The biggest casualty was Radical caucus chief Luis Naidenoff in Formosa (displaced by libertarian rancher Francisco Paoltoni) while another major disappointment was striking out completely in a Jujuy Province now entering its third consecutive term of Radical rule.
Almost all their losses were the gain of Milei’s LLA, which now makes its upper house début with eight senators, all of them new to politics. Three dissident Peronists and three provincial party representatives complete the 72 seats.
Quorum is thus not within the reach of any one coalition or even a combo of two, not even a JxC/LLA alliance.

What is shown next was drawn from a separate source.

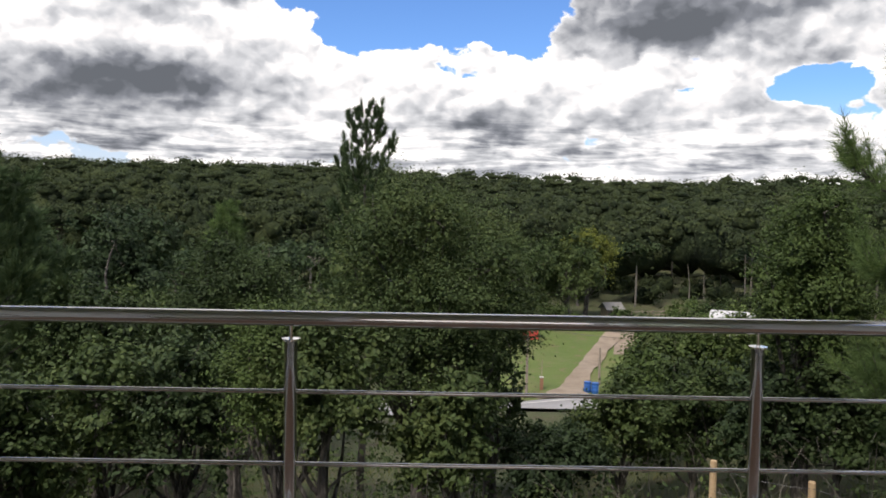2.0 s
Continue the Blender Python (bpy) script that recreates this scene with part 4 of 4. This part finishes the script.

The new senators include current Interior Minister Eduardo ‘Wado’ de Pedro and Unidad Ciudadana caucus chief Juliana Di Tullio (whose seat would have been jeopardised by a continuation of PASO primary trends) in Buenos Aires Province. José Mayans, who heads the other ruling coalition Senate caucus Frente Nacional y Popular, was also re-elected in Formosa.
Outgoing San Juan Peronist Governor Sergio Uñac will now become a senator for his province, which he nevertheless lost to the LLA who claimed the other two seats.
The Kirchnerite cradle of Santa Cruz was almost the only disappointment in a generally positive scenario for the Peronist cause. Outgoing Governor Alicia Kirchner now moves to the Senate like Uñac but failed to take YPF President Pablo González with her.